With nothing initially being said between songs by any member of the band, Soto and co. veritably breezed through the short set - 'Stone In Love,' 'Ask The Lonely,' 'Edge of Reason,' 'Wheel In The Sky,' 'Who's Cryin' Now,' and 'Chain Reaction.'
Just before we enter into 'Lights,' Soto finally breaks his silence, "Thank you Detroit, for making this the best summer of my life." With Soto's vocal's not as fitted to these high-pitched lyrics as both Perry and Augeri, it was obvious that some notes were not going to be made. That was more than evident during both this song and 'Open Arms' as notes were attempted and yet failed each time.
But let's not take away from his stage presence as he definitely has one. Albeit completely different to that of Augeri, Soto prowls the stage, eats it up, covers it endlessly for the audience. And yes his hugging and stage theatrics with his 'new' band members is a little over the top, but he is just trying to fit in.
'Escape' provides us with the chance to appreciate his vocal strengths the best thus far, but with the bass music turned noticeably up higher than usual, it unfortunately drowns out a lot of his good work. 'Dead Or Alive' is next which Soto precedes to sing most of standing behind drummer Deen Castronovo, but by now the crowd is quiet, restless, perhaps mulling over for the hundredth time if Soto was indeed the right choice.
And speaking of Castronovo, man when that dude sings he SINGS! His voice on 'Faithfully' is pitch perfect and has everyone hands together in appreciation long after the song has ended. Perhaps HE should have come front stage to sing on this tour?! 'Don't Stop Believin' finally brings the best out of Soto and also the show to a close.
Opening the two song encore with 'Separate Ways (Worlds Apart),' Soto truly saved his best vocals for last on a seamlessly blended-into-'Separate Ways' powerhaus version of 'Any Way You Want It.'
Def Leppard, in many ways, was the 'definitive' hard rock band of the '80s. There were many bands that rocked harder, and were more dangerous, than the Sheffield (UK) quintet, but few others captured the spirit of the times quite as well.
Taking the stage to the pounding beats of Queens 'We Will Rock You,' the evening sun finally beginning to dip behind the sell-out crowd, the band members came out one by one from high atop the stage set up; all smiles, some chatting amongst themselves, their love for their art evident to all.
Kicking off the show with a cut from their new covers album Yeah!, the band raced through Sweet's 'Hellraiser' before cranking things up immediately with 'Let's Get Rocked,' 'Let It Go,' and 'Bringin' On The Heartbreak.' Within the first few bars of the first song, Phil Cohen becomes shirtless and stays that way for the entire show.
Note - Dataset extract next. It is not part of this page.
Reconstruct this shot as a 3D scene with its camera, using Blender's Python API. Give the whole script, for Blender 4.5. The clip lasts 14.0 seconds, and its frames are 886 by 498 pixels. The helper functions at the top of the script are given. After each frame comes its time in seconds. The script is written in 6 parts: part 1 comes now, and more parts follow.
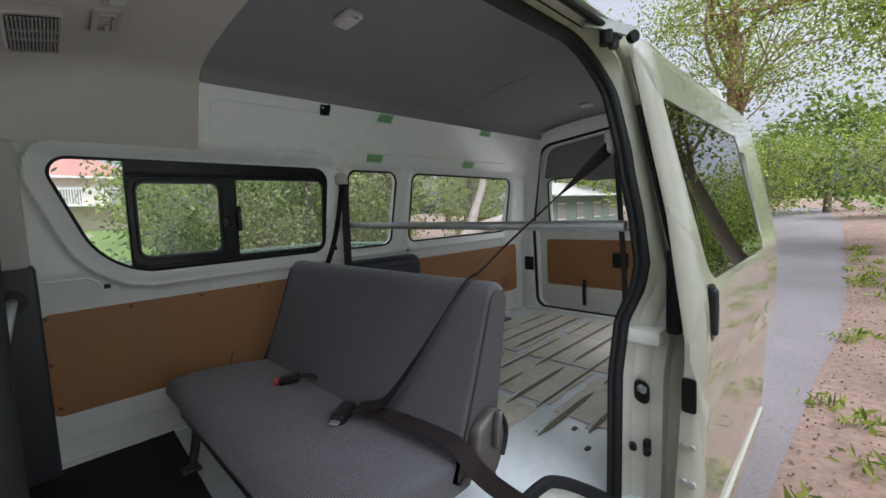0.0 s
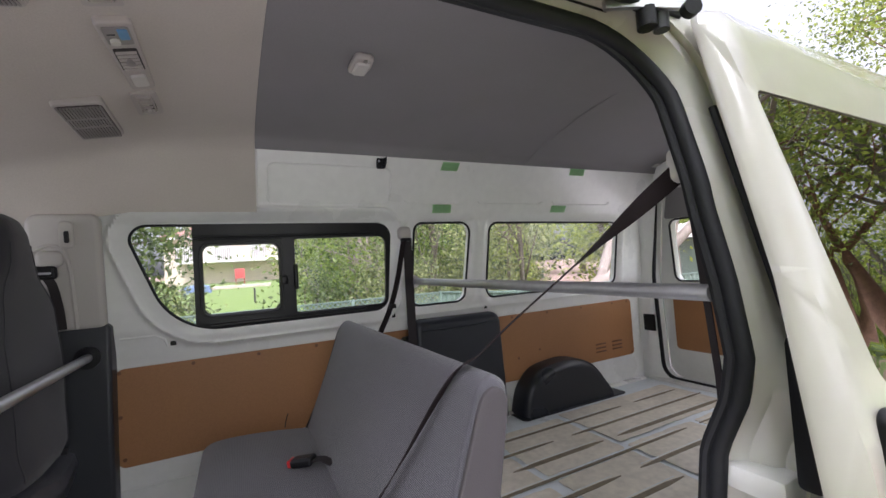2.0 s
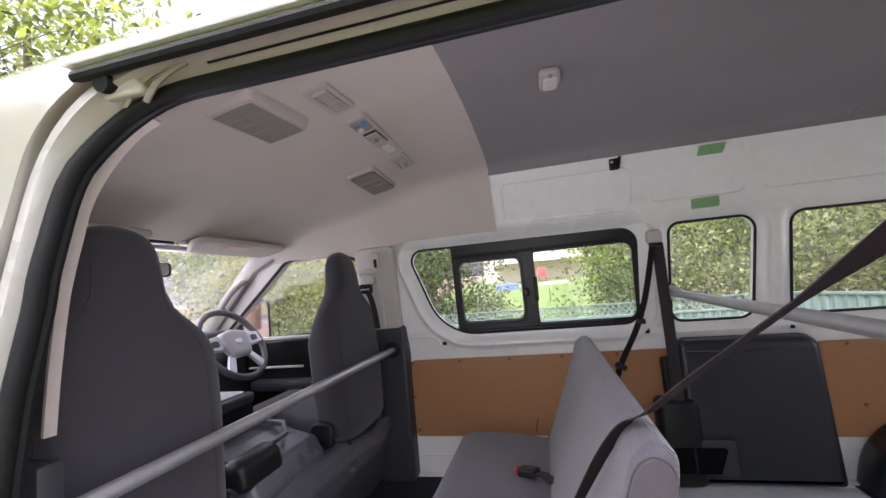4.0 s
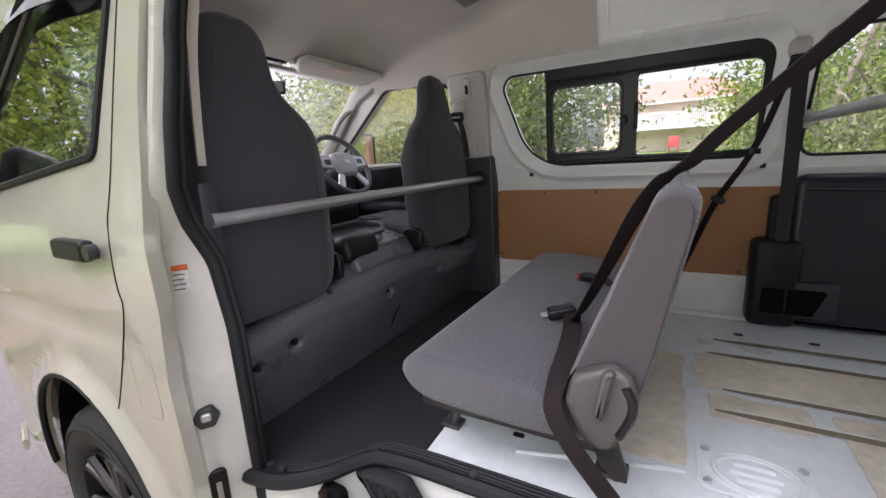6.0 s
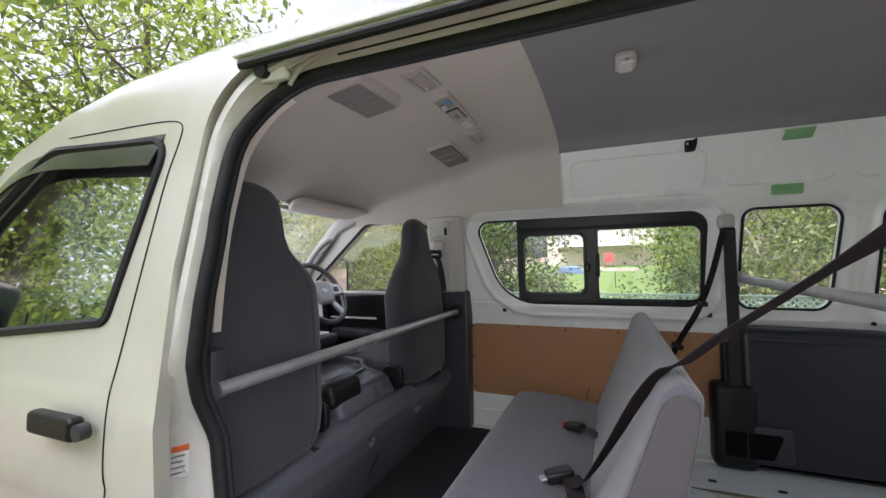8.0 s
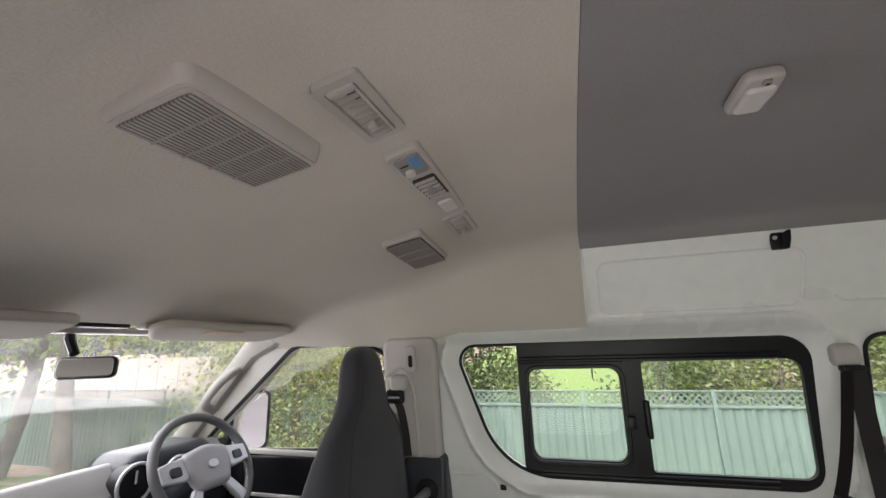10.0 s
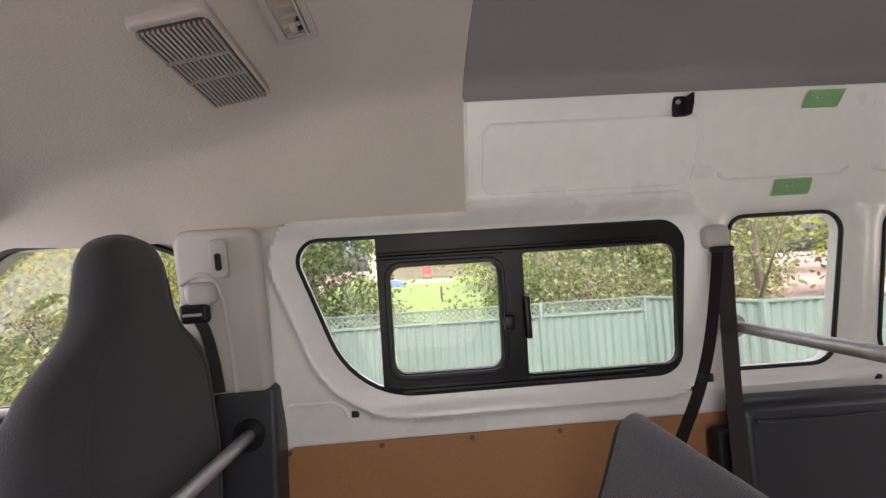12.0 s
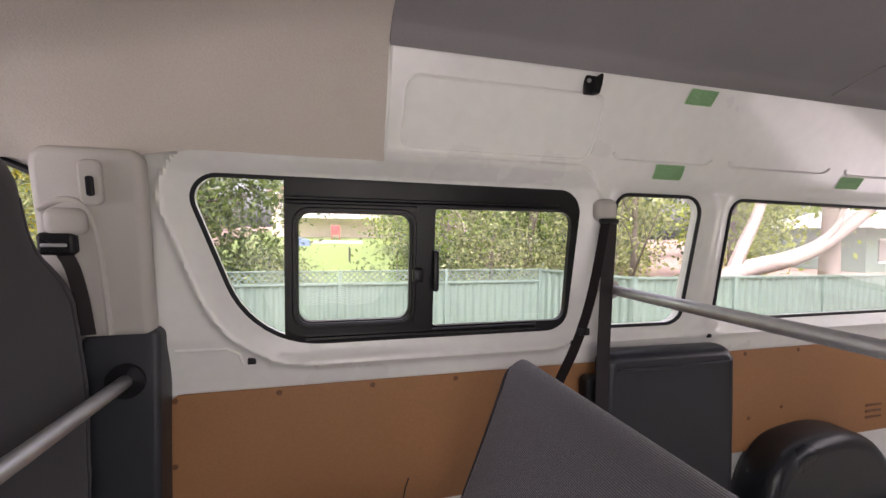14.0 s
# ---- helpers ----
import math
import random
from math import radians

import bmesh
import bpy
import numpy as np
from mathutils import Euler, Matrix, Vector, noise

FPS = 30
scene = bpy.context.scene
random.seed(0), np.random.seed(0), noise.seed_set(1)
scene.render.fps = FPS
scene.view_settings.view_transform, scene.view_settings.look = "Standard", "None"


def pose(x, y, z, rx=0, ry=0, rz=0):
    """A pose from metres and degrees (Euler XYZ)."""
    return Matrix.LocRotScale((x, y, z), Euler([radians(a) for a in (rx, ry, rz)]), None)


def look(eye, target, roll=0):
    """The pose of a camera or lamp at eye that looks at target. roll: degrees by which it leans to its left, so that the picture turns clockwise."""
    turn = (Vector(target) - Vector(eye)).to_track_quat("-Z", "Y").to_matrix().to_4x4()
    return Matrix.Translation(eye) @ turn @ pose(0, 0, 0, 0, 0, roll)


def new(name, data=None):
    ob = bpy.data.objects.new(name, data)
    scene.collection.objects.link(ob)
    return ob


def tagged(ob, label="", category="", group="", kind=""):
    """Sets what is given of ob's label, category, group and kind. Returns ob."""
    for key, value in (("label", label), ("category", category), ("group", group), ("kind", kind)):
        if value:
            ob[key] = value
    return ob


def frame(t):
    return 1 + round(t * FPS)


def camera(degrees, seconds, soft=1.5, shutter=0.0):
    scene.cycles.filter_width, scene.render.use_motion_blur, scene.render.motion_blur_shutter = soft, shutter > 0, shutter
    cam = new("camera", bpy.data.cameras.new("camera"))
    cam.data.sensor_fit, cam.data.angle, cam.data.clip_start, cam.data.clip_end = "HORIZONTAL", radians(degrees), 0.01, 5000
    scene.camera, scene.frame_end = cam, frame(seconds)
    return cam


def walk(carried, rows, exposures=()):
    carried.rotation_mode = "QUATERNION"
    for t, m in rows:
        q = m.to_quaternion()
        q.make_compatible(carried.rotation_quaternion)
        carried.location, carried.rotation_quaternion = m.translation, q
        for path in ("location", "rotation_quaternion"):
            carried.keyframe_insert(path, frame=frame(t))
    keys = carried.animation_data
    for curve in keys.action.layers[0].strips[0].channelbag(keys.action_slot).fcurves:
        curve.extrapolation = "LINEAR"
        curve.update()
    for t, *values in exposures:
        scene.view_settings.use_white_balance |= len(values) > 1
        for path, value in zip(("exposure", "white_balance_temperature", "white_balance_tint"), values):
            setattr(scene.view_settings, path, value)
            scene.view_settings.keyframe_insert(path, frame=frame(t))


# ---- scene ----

Joe Elliott introduces the next song with "Here's one to keep you coming back," and then they unleash their cover of 'No Matter What.'
With video screens continually showing old black and white photos of the band when they were mere wannabe rock 'n' roller kids, the band do admittedly look older this year. And for one disturbing reason or another bassist Rick Savage seems to be taking on the visually physical characteristics of a young Ozzy Osbourne - save for the fact that he wears white and Ozzy, well, ... doesn't!
Adding a prolonged dueling guitar segment every now and again, some songs seemed to be stretched a wee bit too much, but songs like 'Rocket,' 'Photograph,' 'Armageddon It,' and 'Animal' all served to bring the crowd to their feet, screaming each and every lyric as if their lives depended on it! Closing with 'Rock Of Ages,' Elliott says farewell to the crowd, "Thank you very much. Hey, we've got something to say ... it's better to burn out then fade awaaaaaaay!" The crowd goes ballistic and even more so as Vivian Campbell has now rejoined the throng shirtless also!
As we await their arrival back to the stage for the encore, the words 'Yeah!' light up across the back of the stage in bright flashing yellow. Savage thanks everyone for coming down to see them before the band launches into 'Love Bites.' The expected finale song of 'Pour Some Sugar On Me' wraps the proceedings up on a high and takes everyone home on a wave of happiness.